Supervisor, 5th District

County of Los Angeles

Public Land Buys Bring Trouble

* I would like to comment on Joseph Edmiston's letter (May 23) about "the importance of public purchase of the property to protect for all times its spectacular natural and historic resources" in reference to the public acquisition of Soka University.

In these times, public purchases by our government is the worst thing that can happen to a piece of land. Lets review the facts:

* The state of California is so poor it depends on Pepsi-Cola for playground equipment donations, the L. A. Clippers for improvement of basketball courts and a home-building firm (Kaufman & Broad) to build a dog-exercise park, all in the San Fernando Valley.

* A new policy change has opened millions of acres of national parks to strip mining for coal.

* The national forests are heavily logged.

* We now have to pay $23 per year for a permit to hike in our own county-owned parks.

* The Los Angeles City Council voted to close several parks in the Sepulveda Basin at sundown because of vagrants and criminal activity at night.

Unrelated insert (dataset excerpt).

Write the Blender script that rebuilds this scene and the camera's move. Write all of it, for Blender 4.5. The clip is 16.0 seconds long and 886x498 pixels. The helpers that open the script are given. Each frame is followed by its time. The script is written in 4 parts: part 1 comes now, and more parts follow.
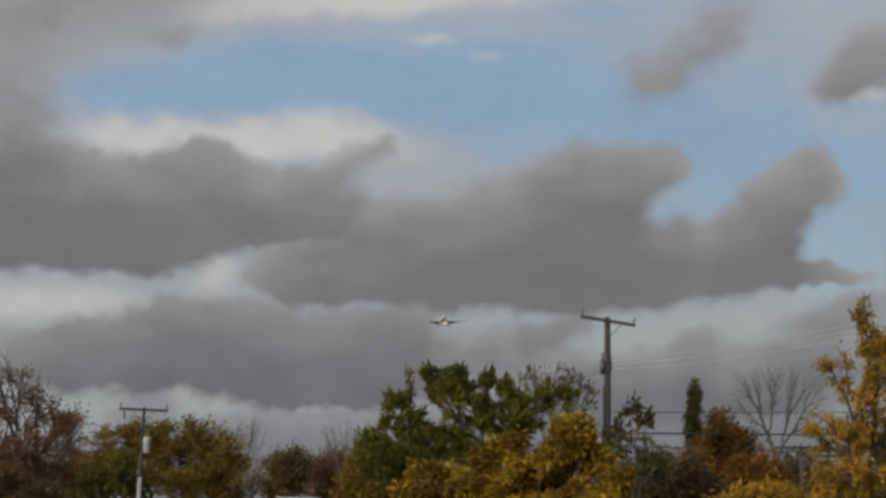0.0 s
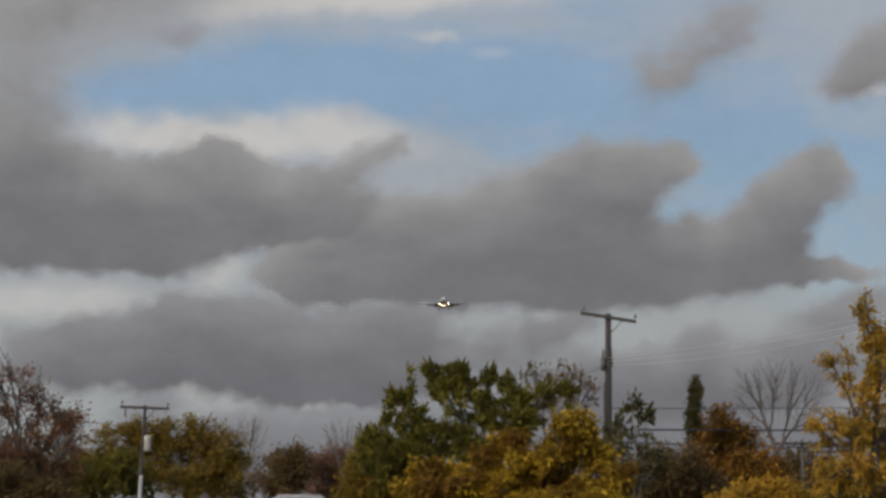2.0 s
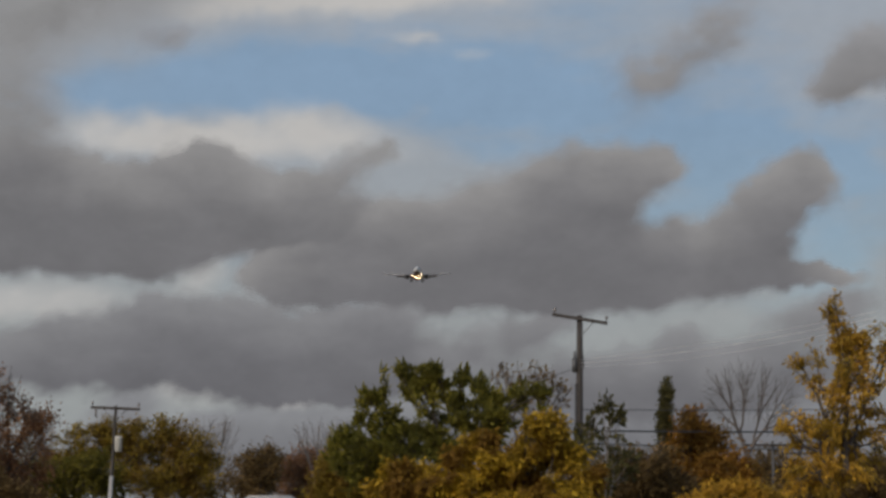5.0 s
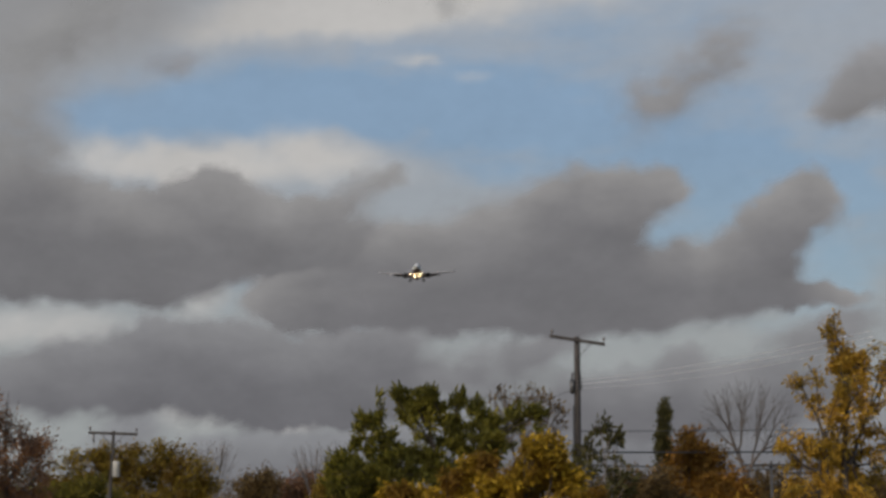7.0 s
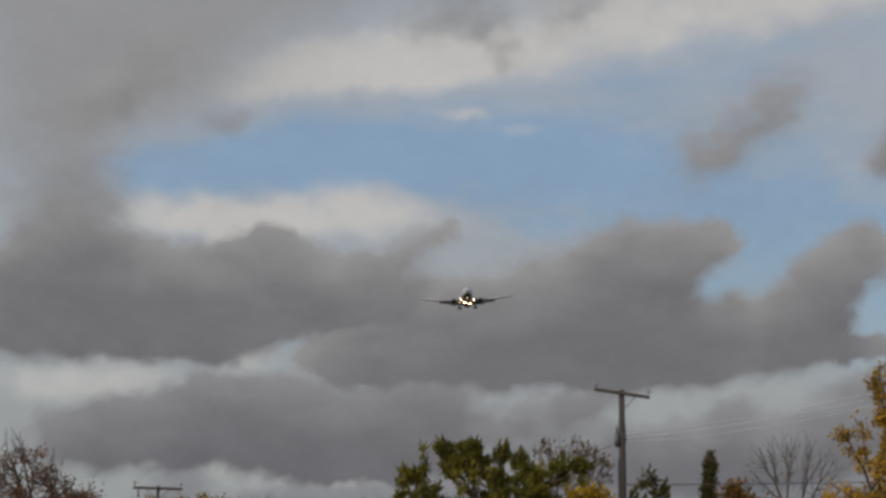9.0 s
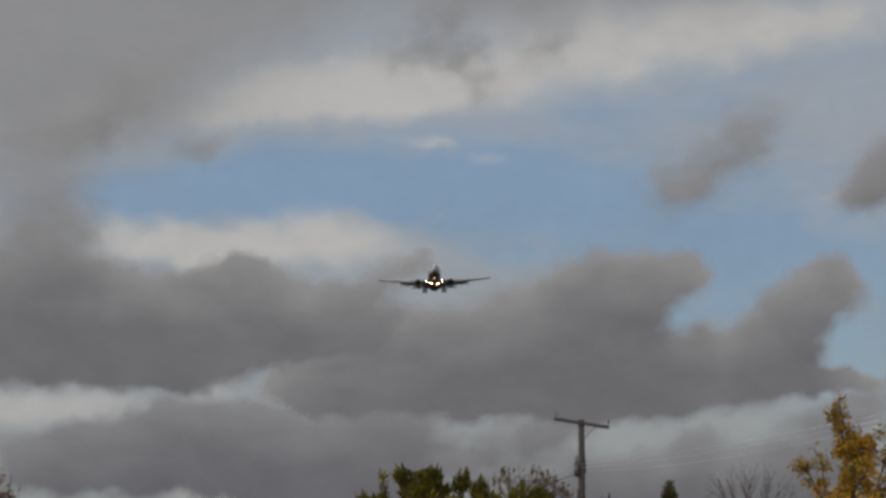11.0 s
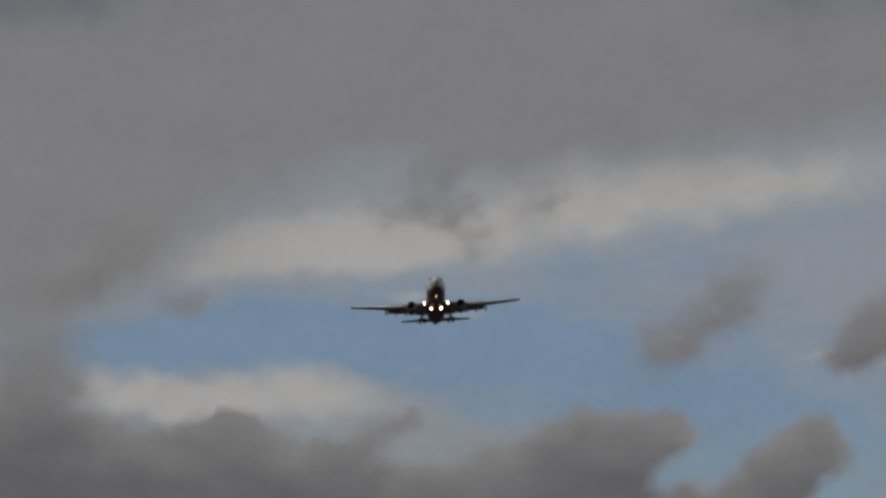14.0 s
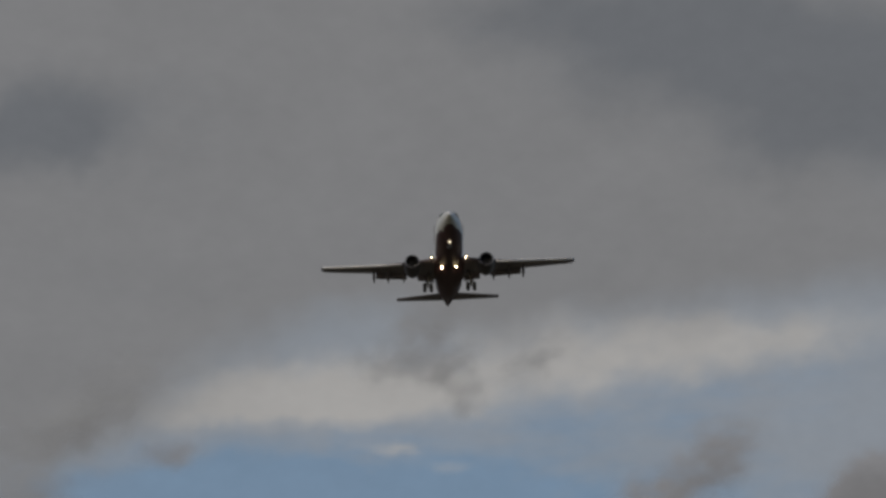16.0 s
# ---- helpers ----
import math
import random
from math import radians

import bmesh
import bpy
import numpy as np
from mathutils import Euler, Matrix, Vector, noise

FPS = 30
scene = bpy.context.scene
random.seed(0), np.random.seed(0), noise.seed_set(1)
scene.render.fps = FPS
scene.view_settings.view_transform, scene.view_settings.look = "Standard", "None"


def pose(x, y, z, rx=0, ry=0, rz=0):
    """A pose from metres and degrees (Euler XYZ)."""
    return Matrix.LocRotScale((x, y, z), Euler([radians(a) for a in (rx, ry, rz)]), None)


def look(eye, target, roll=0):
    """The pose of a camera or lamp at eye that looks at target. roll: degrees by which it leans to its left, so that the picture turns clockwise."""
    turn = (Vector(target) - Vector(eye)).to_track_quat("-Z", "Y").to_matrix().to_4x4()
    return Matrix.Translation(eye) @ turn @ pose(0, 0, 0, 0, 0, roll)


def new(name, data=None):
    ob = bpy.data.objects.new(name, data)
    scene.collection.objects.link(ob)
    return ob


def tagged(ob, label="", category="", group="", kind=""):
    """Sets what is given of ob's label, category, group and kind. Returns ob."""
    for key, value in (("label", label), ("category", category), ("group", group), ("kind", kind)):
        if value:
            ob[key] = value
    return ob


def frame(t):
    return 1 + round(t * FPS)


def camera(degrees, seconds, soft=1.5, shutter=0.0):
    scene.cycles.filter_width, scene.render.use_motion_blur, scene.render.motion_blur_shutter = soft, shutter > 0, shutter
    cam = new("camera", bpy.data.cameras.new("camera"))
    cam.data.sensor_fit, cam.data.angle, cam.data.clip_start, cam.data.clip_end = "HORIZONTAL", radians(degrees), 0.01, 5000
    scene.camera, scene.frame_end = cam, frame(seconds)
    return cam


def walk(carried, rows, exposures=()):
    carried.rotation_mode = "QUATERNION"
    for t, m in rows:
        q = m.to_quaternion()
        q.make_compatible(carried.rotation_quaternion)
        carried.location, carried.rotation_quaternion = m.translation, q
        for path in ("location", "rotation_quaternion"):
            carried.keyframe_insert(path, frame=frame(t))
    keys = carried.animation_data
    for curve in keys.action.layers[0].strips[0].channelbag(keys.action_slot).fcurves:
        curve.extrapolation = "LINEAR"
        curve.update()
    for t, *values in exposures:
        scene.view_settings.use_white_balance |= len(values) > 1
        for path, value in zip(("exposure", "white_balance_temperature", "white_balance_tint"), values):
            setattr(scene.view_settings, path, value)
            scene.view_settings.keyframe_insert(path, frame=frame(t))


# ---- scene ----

The Mountains Recreation and Conservation Authority has strongly supported the Baldwin and Micor developments which add 800 homes to the Las Virgenes area, remove more than 2,000 oak trees and grade 25 million cubic yards of earth.

At the same time, this agency has spent close to $500,000 of taxpayers' money in a two-year attempt to seize Soka University land.

In contrast, the public has free access to 582 acres of Soka University every day. Over 80% of the land will remain wild. Only 160,000 cubic yards of soil will be graded in areas previously developed or cultivated. Also, Soka University currently pays $500,000 per year in taxes.